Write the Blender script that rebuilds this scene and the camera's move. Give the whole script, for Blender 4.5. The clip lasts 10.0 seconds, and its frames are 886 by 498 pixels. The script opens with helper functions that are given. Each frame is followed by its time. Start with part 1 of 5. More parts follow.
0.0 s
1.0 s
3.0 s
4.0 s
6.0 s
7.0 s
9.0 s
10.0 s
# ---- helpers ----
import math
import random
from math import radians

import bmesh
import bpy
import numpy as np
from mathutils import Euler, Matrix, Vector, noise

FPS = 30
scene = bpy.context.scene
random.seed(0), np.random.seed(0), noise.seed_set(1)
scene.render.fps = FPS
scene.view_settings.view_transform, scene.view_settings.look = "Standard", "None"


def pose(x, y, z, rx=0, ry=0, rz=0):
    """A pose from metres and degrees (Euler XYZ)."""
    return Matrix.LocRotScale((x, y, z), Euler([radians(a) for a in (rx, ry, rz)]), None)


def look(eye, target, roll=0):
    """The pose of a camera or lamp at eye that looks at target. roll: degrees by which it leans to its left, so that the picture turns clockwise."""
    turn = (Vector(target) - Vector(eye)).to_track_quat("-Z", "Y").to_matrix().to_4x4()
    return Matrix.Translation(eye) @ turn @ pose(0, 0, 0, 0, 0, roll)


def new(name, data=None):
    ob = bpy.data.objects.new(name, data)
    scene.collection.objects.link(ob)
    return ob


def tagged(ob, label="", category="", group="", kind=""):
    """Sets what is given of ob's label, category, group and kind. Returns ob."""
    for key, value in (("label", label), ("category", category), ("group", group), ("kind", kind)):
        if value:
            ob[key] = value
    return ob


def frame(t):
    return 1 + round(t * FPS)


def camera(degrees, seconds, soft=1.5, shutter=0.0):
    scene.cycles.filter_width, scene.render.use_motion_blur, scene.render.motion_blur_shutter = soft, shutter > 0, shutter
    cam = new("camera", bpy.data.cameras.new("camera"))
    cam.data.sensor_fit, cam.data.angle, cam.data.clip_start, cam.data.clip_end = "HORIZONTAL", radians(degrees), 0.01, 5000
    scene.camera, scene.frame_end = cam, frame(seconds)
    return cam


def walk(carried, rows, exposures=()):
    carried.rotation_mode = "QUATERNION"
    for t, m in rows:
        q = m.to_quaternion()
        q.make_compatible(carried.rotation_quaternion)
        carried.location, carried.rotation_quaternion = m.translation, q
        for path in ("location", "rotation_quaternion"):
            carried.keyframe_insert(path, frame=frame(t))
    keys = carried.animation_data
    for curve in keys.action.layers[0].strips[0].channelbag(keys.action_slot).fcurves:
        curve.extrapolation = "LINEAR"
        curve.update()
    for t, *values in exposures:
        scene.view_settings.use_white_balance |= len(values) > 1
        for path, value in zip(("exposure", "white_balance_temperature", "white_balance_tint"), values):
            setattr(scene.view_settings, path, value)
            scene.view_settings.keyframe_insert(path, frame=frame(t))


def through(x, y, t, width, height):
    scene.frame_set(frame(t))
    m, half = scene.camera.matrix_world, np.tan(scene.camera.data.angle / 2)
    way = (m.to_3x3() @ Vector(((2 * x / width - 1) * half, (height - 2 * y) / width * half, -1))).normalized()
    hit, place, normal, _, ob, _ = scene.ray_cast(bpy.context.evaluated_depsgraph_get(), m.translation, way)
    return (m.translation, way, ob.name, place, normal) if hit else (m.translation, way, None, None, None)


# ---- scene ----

# # #

Extract the full listing and reproduce each line exactly.

Write the Blender script that rebuilds this scene and the camera's move. Give the whole script, for Blender 4.5. The clip lasts 10.0 seconds, and its frames are 886 by 498 pixels. The script opens with helper functions that are given. Each frame is followed by its time. Start with part 1 of 5. More parts follow.
0.0 s
1.0 s
3.0 s
4.0 s
6.0 s
7.0 s
9.0 s
10.0 s
# ---- helpers ----
import math
import random
from math import radians

import bmesh
import bpy
import numpy as np
from mathutils import Euler, Matrix, Vector, noise

FPS = 30
scene = bpy.context.scene
random.seed(0), np.random.seed(0), noise.seed_set(1)
scene.render.fps = FPS
scene.view_settings.view_transform, scene.view_settings.look = "Standard", "None"


def pose(x, y, z, rx=0, ry=0, rz=0):
    """A pose from metres and degrees (Euler XYZ)."""
    return Matrix.LocRotScale((x, y, z), Euler([radians(a) for a in (rx, ry, rz)]), None)


def look(eye, target, roll=0):
    """The pose of a camera or lamp at eye that looks at target. roll: degrees by which it leans to its left, so that the picture turns clockwise."""
    turn = (Vector(target) - Vector(eye)).to_track_quat("-Z", "Y").to_matrix().to_4x4()
    return Matrix.Translation(eye) @ turn @ pose(0, 0, 0, 0, 0, roll)


def new(name, data=None):
    ob = bpy.data.objects.new(name, data)
    scene.collection.objects.link(ob)
    return ob


def tagged(ob, label="", category="", group="", kind=""):
    """Sets what is given of ob's label, category, group and kind. Returns ob."""
    for key, value in (("label", label), ("category", category), ("group", group), ("kind", kind)):
        if value:
            ob[key] = value
    return ob


def frame(t):
    return 1 + round(t * FPS)


def camera(degrees, seconds, soft=1.5, shutter=0.0):
    scene.cycles.filter_width, scene.render.use_motion_blur, scene.render.motion_blur_shutter = soft, shutter > 0, shutter
    cam = new("camera", bpy.data.cameras.new("camera"))
    cam.data.sensor_fit, cam.data.angle, cam.data.clip_start, cam.data.clip_end = "HORIZONTAL", radians(degrees), 0.01, 5000
    scene.camera, scene.frame_end = cam, frame(seconds)
    return cam


def walk(carried, rows, exposures=()):
    carried.rotation_mode = "QUATERNION"
    for t, m in rows:
        q = m.to_quaternion()
        q.make_compatible(carried.rotation_quaternion)
        carried.location, carried.rotation_quaternion = m.translation, q
        for path in ("location", "rotation_quaternion"):
            carried.keyframe_insert(path, frame=frame(t))
    keys = carried.animation_data
    for curve in keys.action.layers[0].strips[0].channelbag(keys.action_slot).fcurves:
        curve.extrapolation = "LINEAR"
        curve.update()
    for t, *values in exposures:
        scene.view_settings.use_white_balance |= len(values) > 1
        for path, value in zip(("exposure", "white_balance_temperature", "white_balance_tint"), values):
            setattr(scene.view_settings, path, value)
            scene.view_settings.keyframe_insert(path, frame=frame(t))


def through(x, y, t, width, height):
    scene.frame_set(frame(t))
    m, half = scene.camera.matrix_world, np.tan(scene.camera.data.angle / 2)
    way = (m.to_3x3() @ Vector(((2 * x / width - 1) * half, (height - 2 * y) / width * half, -1))).normalized()
    hit, place, normal, _, ob, _ = scene.ray_cast(bpy.context.evaluated_depsgraph_get(), m.translation, way)
    return (m.translation, way, ob.name, place, normal) if hit else (m.translation, way, None, None, None)


# ---- scene ----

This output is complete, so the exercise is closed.